__DIRECTION__
Extract the lines that hold the string "Continue".
————
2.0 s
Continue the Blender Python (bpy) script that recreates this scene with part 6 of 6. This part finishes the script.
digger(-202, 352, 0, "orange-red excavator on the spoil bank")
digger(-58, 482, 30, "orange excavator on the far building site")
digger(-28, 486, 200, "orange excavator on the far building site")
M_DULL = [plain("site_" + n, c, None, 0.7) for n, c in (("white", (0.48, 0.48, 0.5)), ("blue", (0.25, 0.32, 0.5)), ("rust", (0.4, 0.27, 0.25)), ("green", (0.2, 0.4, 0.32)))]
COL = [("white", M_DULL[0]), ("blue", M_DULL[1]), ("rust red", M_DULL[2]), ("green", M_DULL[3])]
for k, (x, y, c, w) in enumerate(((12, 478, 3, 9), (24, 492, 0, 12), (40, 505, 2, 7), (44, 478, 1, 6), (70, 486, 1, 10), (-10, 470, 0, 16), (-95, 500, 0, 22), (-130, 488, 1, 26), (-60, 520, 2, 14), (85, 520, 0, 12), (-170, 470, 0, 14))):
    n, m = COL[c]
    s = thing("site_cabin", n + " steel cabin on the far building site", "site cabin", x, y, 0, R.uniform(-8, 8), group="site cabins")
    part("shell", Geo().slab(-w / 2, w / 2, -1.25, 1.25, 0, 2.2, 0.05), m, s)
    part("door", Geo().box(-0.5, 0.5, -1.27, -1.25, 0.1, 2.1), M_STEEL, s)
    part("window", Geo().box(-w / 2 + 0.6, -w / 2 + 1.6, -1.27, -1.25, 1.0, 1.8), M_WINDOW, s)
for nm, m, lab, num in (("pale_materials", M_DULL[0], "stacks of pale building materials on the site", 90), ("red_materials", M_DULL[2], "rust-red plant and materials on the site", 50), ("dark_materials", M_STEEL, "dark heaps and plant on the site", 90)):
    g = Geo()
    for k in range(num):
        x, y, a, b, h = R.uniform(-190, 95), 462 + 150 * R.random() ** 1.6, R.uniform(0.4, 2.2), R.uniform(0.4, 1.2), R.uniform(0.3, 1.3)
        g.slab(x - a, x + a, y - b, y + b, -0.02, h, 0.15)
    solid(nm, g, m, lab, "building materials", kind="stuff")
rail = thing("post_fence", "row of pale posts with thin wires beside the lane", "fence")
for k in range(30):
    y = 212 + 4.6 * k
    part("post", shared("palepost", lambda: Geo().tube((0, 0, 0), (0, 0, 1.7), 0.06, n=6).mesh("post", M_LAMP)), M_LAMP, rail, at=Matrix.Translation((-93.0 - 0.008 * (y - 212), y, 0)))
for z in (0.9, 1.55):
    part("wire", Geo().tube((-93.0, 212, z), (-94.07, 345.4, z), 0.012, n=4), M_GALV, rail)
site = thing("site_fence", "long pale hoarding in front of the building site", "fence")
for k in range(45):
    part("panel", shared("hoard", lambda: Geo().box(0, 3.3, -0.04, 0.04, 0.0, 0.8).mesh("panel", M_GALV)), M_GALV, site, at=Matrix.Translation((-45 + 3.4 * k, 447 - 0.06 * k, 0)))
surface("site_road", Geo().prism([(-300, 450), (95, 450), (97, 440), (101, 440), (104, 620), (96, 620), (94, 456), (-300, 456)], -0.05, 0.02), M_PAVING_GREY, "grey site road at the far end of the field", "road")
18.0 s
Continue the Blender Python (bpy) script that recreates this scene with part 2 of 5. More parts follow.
————
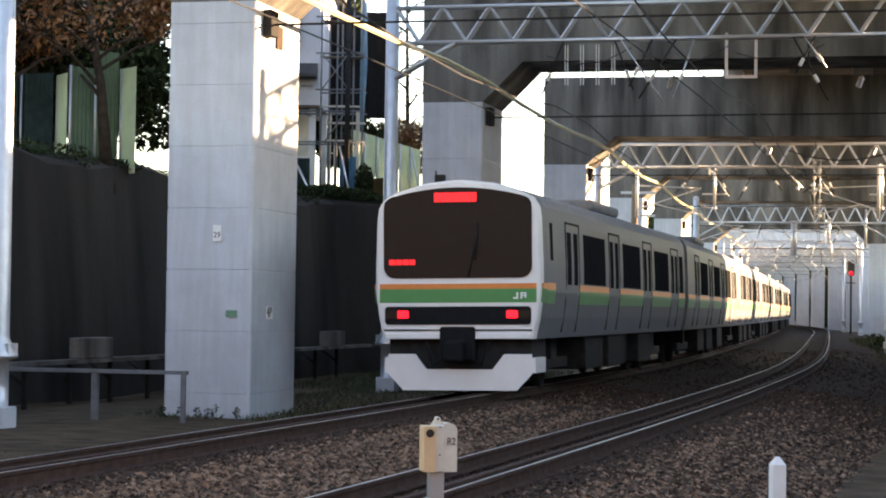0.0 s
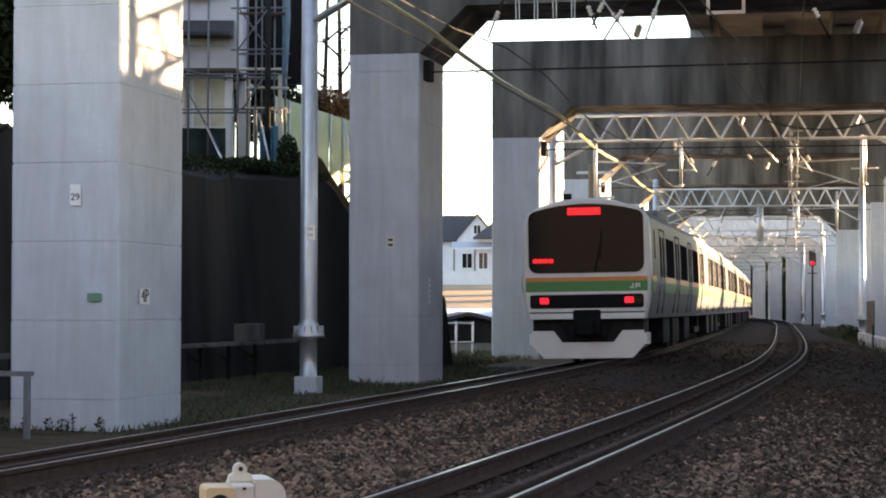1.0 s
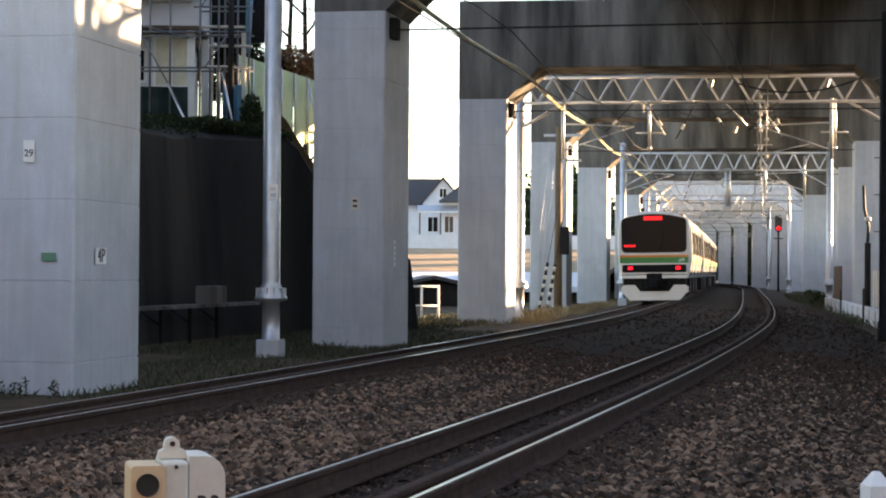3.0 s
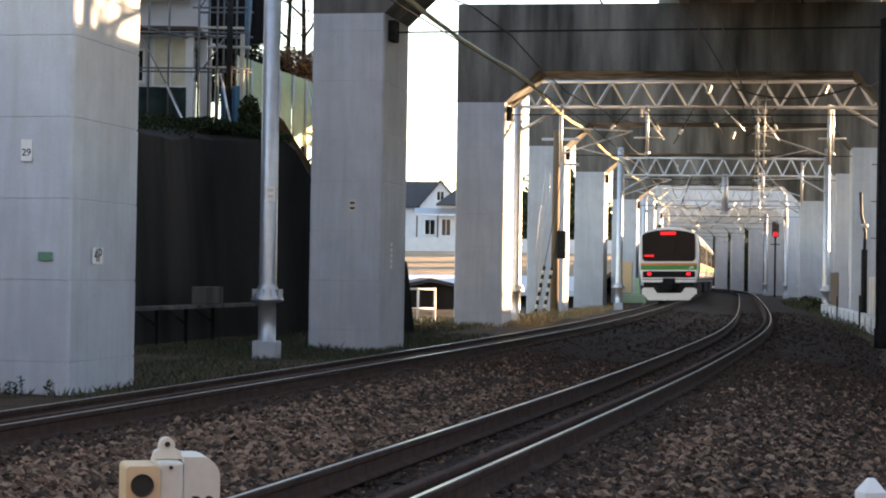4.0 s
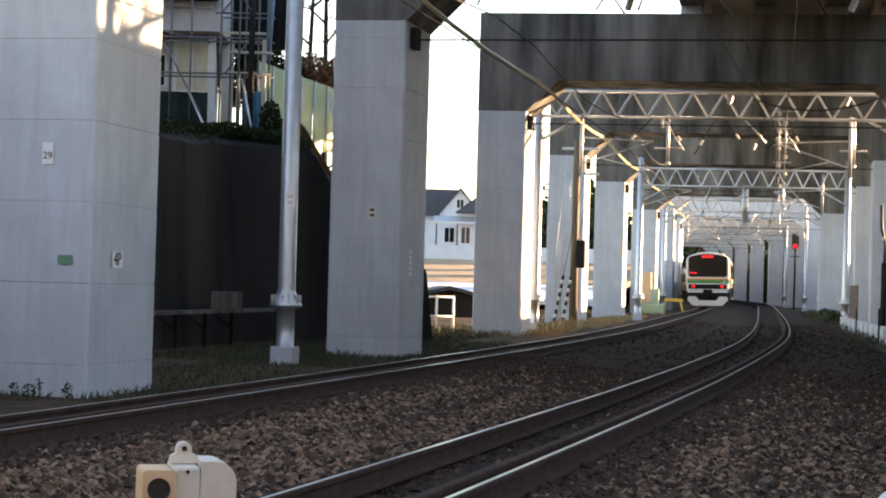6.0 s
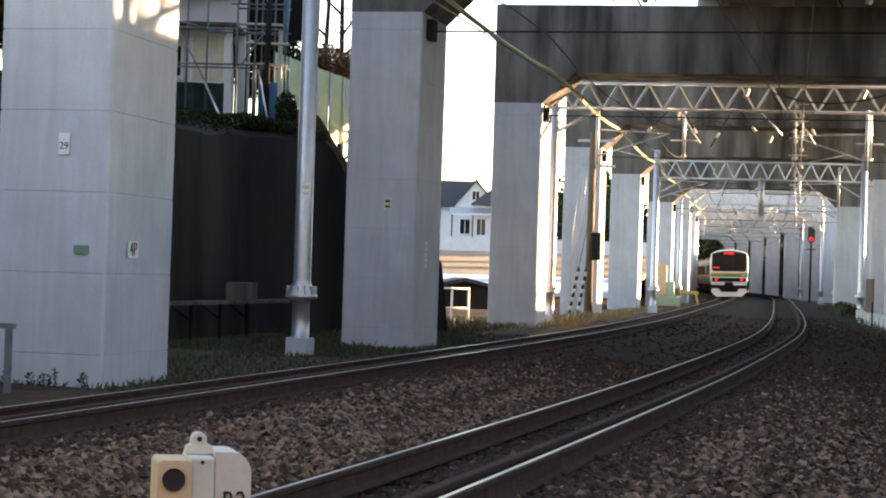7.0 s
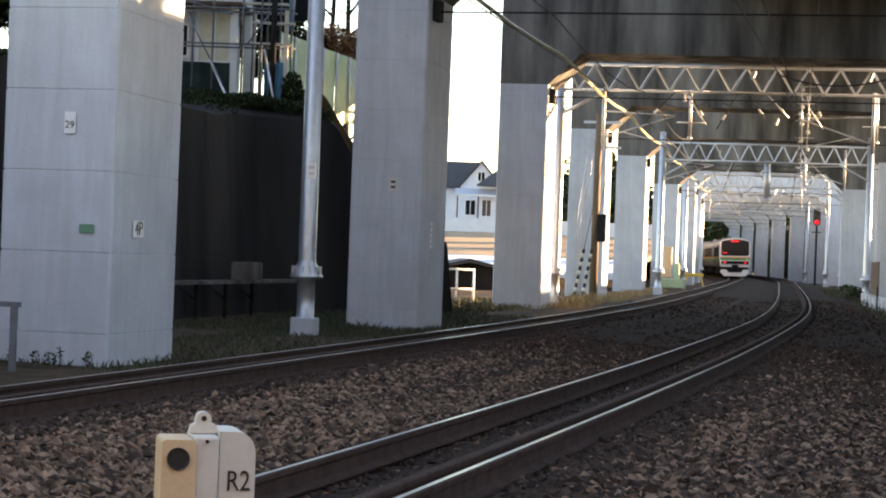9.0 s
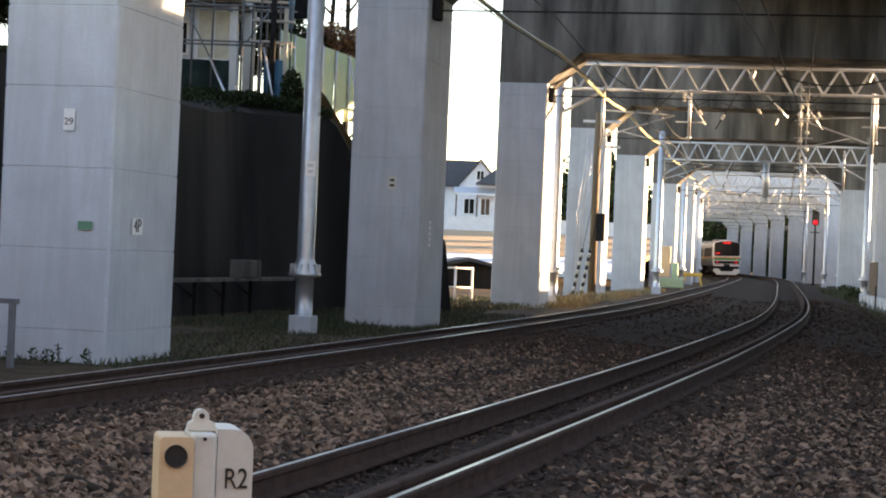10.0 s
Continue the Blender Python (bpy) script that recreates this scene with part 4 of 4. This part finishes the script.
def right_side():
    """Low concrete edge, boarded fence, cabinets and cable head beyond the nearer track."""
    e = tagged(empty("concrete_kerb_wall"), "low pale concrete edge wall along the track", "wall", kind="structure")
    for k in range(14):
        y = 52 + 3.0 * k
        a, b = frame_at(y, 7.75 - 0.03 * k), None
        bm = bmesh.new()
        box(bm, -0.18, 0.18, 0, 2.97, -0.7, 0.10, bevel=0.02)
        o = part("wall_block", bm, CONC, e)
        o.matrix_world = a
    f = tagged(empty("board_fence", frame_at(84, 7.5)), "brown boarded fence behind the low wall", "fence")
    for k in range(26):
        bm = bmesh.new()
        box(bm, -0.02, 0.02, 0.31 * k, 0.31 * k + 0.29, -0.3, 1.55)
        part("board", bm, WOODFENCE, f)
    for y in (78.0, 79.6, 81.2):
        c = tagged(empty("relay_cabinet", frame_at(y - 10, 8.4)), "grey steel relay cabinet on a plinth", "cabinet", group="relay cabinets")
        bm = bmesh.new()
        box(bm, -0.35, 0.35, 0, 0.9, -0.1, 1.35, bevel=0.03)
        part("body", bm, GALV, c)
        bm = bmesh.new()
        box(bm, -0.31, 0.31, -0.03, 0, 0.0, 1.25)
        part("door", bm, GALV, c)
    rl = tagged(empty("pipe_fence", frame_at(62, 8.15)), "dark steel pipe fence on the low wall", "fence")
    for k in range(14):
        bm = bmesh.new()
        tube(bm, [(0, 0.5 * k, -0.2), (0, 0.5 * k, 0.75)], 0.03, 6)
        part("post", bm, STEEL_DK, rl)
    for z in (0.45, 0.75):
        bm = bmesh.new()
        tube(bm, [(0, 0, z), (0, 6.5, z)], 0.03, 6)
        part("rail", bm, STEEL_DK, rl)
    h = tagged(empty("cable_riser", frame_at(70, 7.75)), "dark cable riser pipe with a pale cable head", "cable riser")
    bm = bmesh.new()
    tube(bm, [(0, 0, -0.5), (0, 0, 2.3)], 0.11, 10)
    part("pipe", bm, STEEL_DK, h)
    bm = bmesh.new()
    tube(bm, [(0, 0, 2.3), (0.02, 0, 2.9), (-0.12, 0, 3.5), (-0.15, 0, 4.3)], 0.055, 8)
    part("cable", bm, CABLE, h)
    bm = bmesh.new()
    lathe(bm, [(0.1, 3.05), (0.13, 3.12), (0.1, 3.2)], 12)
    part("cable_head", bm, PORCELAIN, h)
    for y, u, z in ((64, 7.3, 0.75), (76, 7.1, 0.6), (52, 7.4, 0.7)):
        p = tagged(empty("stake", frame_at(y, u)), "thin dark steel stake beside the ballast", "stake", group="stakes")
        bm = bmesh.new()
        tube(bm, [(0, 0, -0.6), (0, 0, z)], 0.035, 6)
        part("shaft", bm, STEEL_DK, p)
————
__RESPONSE TO THIS TASK__
Continue the Blender Python (bpy) script that recreates this scene with part 6 of 6. This part finishes the script.
Continue the Blender Python (bpy) script that recreates this scene with part 2 of 5. More parts follow.
Continue the Blender Python (bpy) script that recreates this scene with part 4 of 4. This part finishes the script.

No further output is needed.